Day wines produce more than still wines; they have dipped their toes into the fizzy waters of the petillant natural. So far, with two wines--Mamacita and Papacito. The former was originally made from malvasia and when Day tried to text the grape name it was autocorrected to "mamacita" and a wine was born! Papacito was a primitivo (zinfandel) sparkling red. Both wines are still in the Day Wine repertoire despite the extra effort necessary to make sparklers.
"Bottling with sugar in the wine is a gamble - both because there may be too much pressure, or because there may not be enough," she says. "I never know until I try it and bottle it and see what happens. I like gambling though, I think some risk is fun, so it works for me."
Day Wines, as noted, have a new tasting room. Day also has another new addition on the way--her first child is coming soon.
"I am 5 months pregnant and due to have this baby in mid August - just before harvest.
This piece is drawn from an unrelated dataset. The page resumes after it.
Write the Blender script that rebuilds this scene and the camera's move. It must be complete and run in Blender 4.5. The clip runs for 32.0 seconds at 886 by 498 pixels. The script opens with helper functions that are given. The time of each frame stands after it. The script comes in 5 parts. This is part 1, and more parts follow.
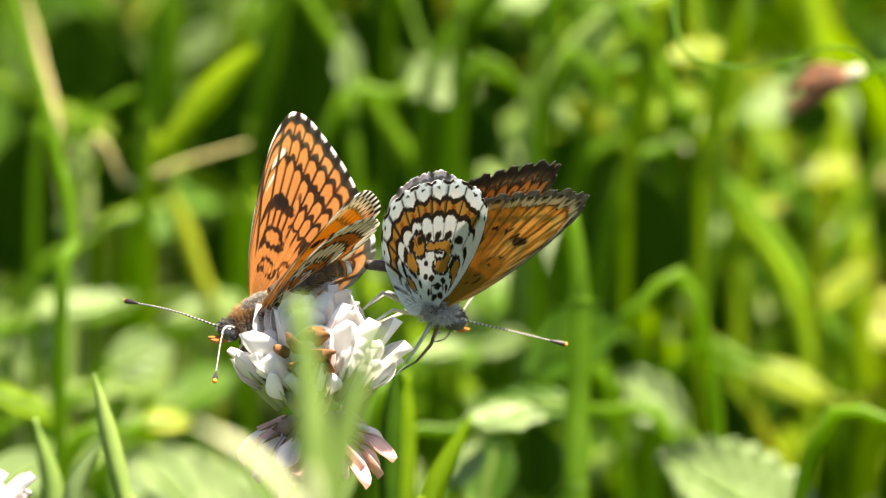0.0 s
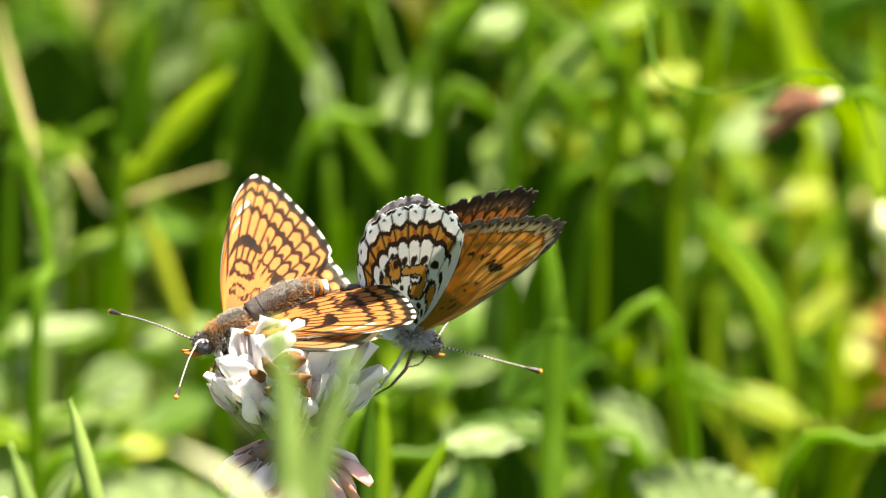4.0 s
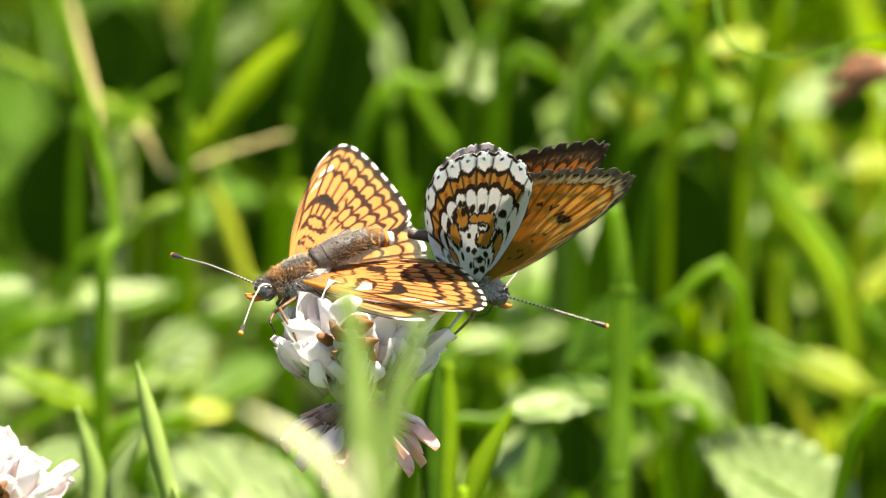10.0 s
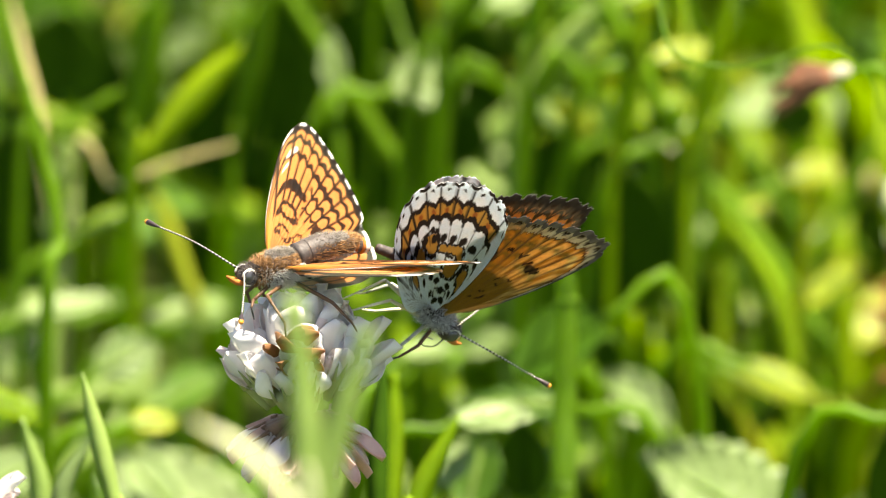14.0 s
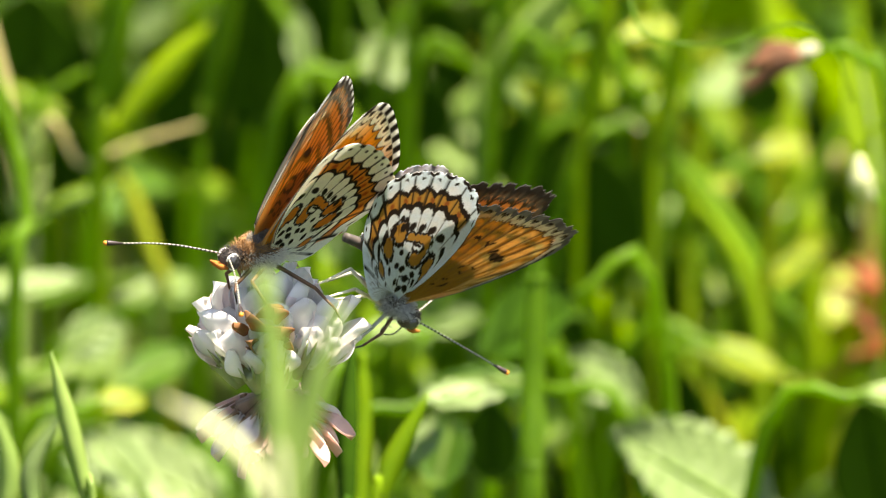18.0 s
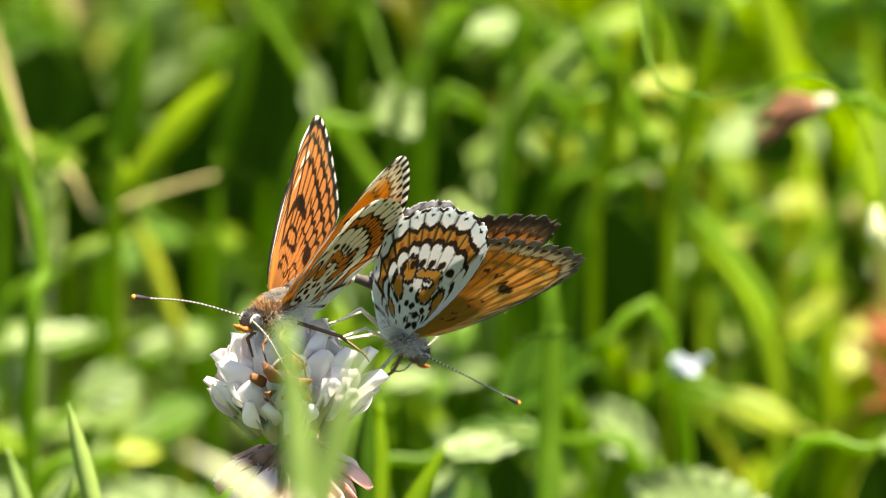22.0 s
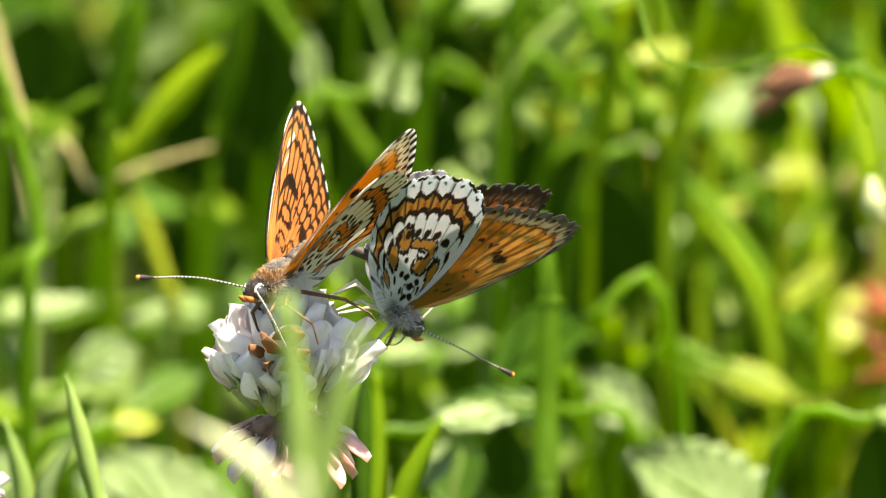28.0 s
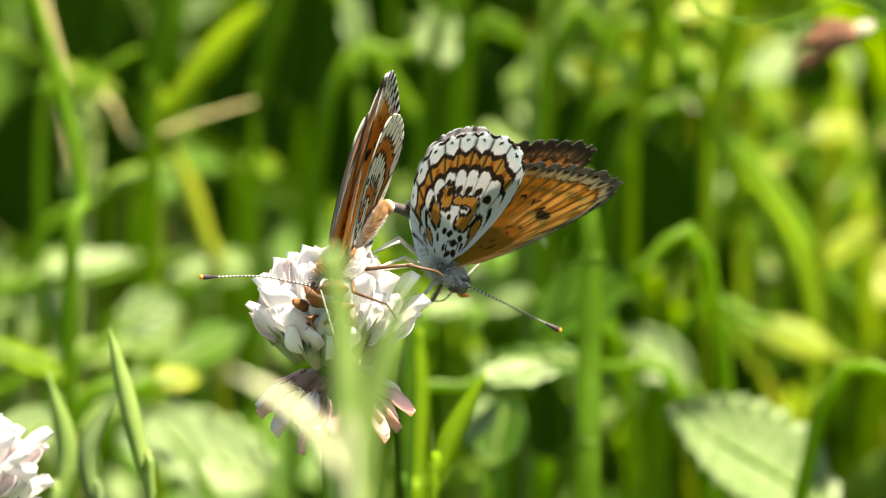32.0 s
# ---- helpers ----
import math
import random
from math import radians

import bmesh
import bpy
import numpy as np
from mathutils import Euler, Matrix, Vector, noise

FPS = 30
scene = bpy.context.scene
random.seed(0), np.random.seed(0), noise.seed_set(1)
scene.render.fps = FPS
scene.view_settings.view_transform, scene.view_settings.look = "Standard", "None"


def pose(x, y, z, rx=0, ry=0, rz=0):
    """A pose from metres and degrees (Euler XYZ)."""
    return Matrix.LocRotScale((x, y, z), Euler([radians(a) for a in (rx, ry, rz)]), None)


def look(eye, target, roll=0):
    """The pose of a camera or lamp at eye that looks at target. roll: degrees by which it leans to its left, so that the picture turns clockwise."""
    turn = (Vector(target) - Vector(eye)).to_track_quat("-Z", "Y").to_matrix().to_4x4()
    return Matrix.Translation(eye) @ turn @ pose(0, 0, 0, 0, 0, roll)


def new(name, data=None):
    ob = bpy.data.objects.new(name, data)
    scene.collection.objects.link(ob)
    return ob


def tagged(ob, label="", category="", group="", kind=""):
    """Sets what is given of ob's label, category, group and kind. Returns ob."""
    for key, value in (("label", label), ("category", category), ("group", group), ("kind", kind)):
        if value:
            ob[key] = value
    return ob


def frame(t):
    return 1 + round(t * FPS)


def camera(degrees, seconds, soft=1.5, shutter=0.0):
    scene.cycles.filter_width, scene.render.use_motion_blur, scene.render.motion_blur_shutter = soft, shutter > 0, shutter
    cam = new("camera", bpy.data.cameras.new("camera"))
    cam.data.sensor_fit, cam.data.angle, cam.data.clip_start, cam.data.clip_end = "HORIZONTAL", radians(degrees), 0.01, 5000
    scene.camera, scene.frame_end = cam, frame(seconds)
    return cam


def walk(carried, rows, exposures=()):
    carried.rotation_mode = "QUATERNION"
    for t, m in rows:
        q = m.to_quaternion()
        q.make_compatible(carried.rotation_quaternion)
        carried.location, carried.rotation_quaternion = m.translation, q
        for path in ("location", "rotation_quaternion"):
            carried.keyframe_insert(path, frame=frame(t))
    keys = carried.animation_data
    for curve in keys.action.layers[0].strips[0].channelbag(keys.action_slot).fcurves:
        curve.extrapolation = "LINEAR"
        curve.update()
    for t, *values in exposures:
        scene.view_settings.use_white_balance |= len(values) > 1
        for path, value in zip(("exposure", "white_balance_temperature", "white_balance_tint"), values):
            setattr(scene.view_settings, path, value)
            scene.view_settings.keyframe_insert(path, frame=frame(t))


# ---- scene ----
cam = camera(5.5, 32.0, soft=1.1)
cam.data.dof.use_dof = True
cam.data.dof.focus_distance = 0.945
cam.data.dof.aperture_fstop = 31.0
walk(cam, [
    (0, look((0, -0.90849, 0.43775), (0, 0, 0.16))),
    (0.5, look((-0.00008, -0.90851, 0.43768), (-0.000194, -0.000125, 0.159592))),
    (1, look((-0.00016, -0.90854, 0.4376), (-0.00033, -0.000626, 0.15796))),
    (1.5, look((-0.00024, -0.90856, 0.43752), (0.000232, -0.000683, 0.157774))),
    (2, look((-0.00032, -0.90858, 0.43744), (-0.001532, -0.000194, 0.159369))),
    (2.5, look((-0.0004, -0.90861, 0.43737), (-0.001261, 0.000361, 0.161188))),
    (3, look((-0.00049, -0.90863, 0.43729), (-0.001572, 0.000743, 0.16245))),
    (3.5, look((-0.00057, -0.90865, 0.43721), (0.000505, 0.000721, 0.162376))),
    (5.5, look((-0.00089, -0.90875, 0.4369), (0.003982, 0.000785, 0.162634))),
    (6, look((-0.00097, -0.90877, 0.43683), (0.005007, 0.000199, 0.16072))),
    (6.5, look((-0.00105, -0.9088, 0.43675), (0.006267, -0.000021, 0.160031))),
    (7, look((-0.00113, -0.90882, 0.43667), (0.001942, 0.000422, 0.16141))),
    (7.5, look((-0.00121, -0.90884, 0.43659), (-0.006466, 0.000943, 0.16317))),
    (8, look((-0.00129, -0.90887, 0.43652), (-0.006194, 0.000855, 0.162873))),
    (8.5, look((-0.00137, -0.90889, 0.43644), (-0.008541, 0.00048, 0.16168))),
    (9, look((-0.00146, -0.90891, 0.43636), (-0.008205, -0.000334, 0.158989))),
    (9.5, look((-0.00154, -0.9089, 0.43641), (-0.007931, -0.000668, 0.157889))),
    (10, look((-0.00162, -0.90888, 0.43646), (-0.004461, -0.000355, 0.158854))),
    (10.5, look((-0.0017, -0.90887, 0.43652), (-0.000582, -0.000143, 0.159537))),
    (11, look((-0.00178, -0.90885, 0.43657), (0.000272, 0.000131, 0.16044))),
    (11.5, look((-0.00186, -0.90884, 0.43662), (0.000953, 0.000571, 0.1619))),
    (12, look((-0.00194, -0.90882, 0.43667), (0.00041, 0.000778, 0.162581))),
    (12.5, look((-0.00202, -0.9088, 0.43672), (-0.000833, 0.000835, 0.162761))),
    (13, look((-0.0021, -0.90879, 0.43677), (-0.001377, 0.000587, 0.161937))),
    (13.5, look((-0.00218, -0.90877, 0.43683), (0, -0.000037, 0.159889))),
    (15.5, look((-0.00262, -0.9088, 0.43674), (0.003154, 0.000059, 0.160257))),
    (16, look((-0.00273, -0.90881, 0.43672), (0.004588, 0.000569, 0.161976))),
    (16.5, look((-0.00284, -0.90881, 0.4367), (0.004439, -0.000108, 0.159744))),
    (17, look((-0.00295, -0.90882, 0.43668), (0.004873, -0.000744, 0.157679))),
    (17.5, look((-0.00306, -0.90882, 0.43666), (0.005368, -0.000957, 0.157005))),
    (18, look((-0.00317, -0.90883, 0.43664), (0.004297, -0.00071, 0.157781))),
    (18.5, look((-0.00328, -0.90884, 0.43661), (0.005089, -0.000226, 0.159388))),
    (19, look((-0.0034, -0.90884, 0.43659), (0.005933, -0.000475, 0.158603))),
    (19.5, look((-0.00358, -0.90884, 0.43659), (0.00606, -0.000854, 0.157378))),
    (20, look((-0.00376, -0.90884, 0.43659), (0.006132, -0.000925, 0.157155))),
    (20.5, look((-0.00394, -0.90884, 0.43659), (0.003248, 0.000241, 0.16089))),
    (21, look((-0.00412, -0.90884, 0.43659), (0.001286, 0.000894, 0.163009))),
    (21.5, look((-0.0043, -0.90884, 0.43659), (0.000721, 0.001397, 0.164682))),
    (22, look((-0.00449, -0.90884, 0.43659), (0.002481, 0.000832, 0.162841))),
    (22.5, look((-0.00467, -0.90884, 0.43659), (0.002665, 0.000122, 0.160501))),
    (23, look((-0.00485, -0.90884, 0.43659), (0.003957, -0.000214, 0.159442))),
    (23.5, look((-0.00489, -0.90882, 0.43667), (0.004123, -0.000074, 0.159905))),
    (24, look((-0.00493, -0.9088, 0.43675), (0.003937, -0.000254, 0.159312))),
    (24.5, look((-0.00497, -0.90877, 0.43683), (0.011536, -0.001061, 0.157028))),
    (25, look((-0.00501, -0.90875, 0.4369), (0.014937, -0.001974, 0.154307))),
    (25.5, look((-0.00505, -0.90873, 0.43698), (0.011842, -0.002336, 0.152951))),
    (26, look((-0.00509, -0.9087, 0.43706), (0.007203, -0.001111, 0.156653))),
    (26.5, look((-0.00523, -0.90874, 0.43692), (0.002989, -0.000439, 0.158687))),
    (28.5, look((-0.0058, -0.90891, 0.43638), (0.002566, -0.000072, 0.159894))),
    (29, look((-0.00594, -0.90895, 0.43625), (0.002181, -0.000283, 0.159194))),
    (29.5, look((-0.00608, -0.90899, 0.43611), (-0.000708, -0.000919, 0.157049))),
    (30, look((-0.00622, -0.90903, 0.43598), (-0.000219, -0.001018, 0.156738))),
    (30.5, look((-0.00637, -0.90907, 0.43584), (0.000093, -0.001323, 0.15576))),
    (31, look((-0.00651, -0.90912, 0.4357), (-0.00035, -0.001691, 0.15456))),
    (31.5, look((-0.00665, -0.90916, 0.43557), (-0.001373, -0.001833, 0.154083))),
    (32, look((-0.00679, -0.9092, 0.43543), (-0.001869, -0.00141, 0.155441))),
], exposures=[(0.0, 2.13, 7700, 12), (32.0, 2.13, 7700, 12)])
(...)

So I am looking forward to being a winemaking Mom and this new adventure. Maybe someday me and this baby will plant a vineyard together. I had a dream last night about an incredible vineyard property with this gorgeous, old, French farmhouse-chateau that I was just completing an update and remodel on," says Day. "I turned the bottom level into a white tablecloth restaurant, and the inside was a virtual museum of art work. On the property were all of these adorable mini-houses/cabins. It was a pretty great dream and the design of the whole thing was awesome. Maybe I'll do that."
Since her dreams seem to come true Day should pricing French châteaux.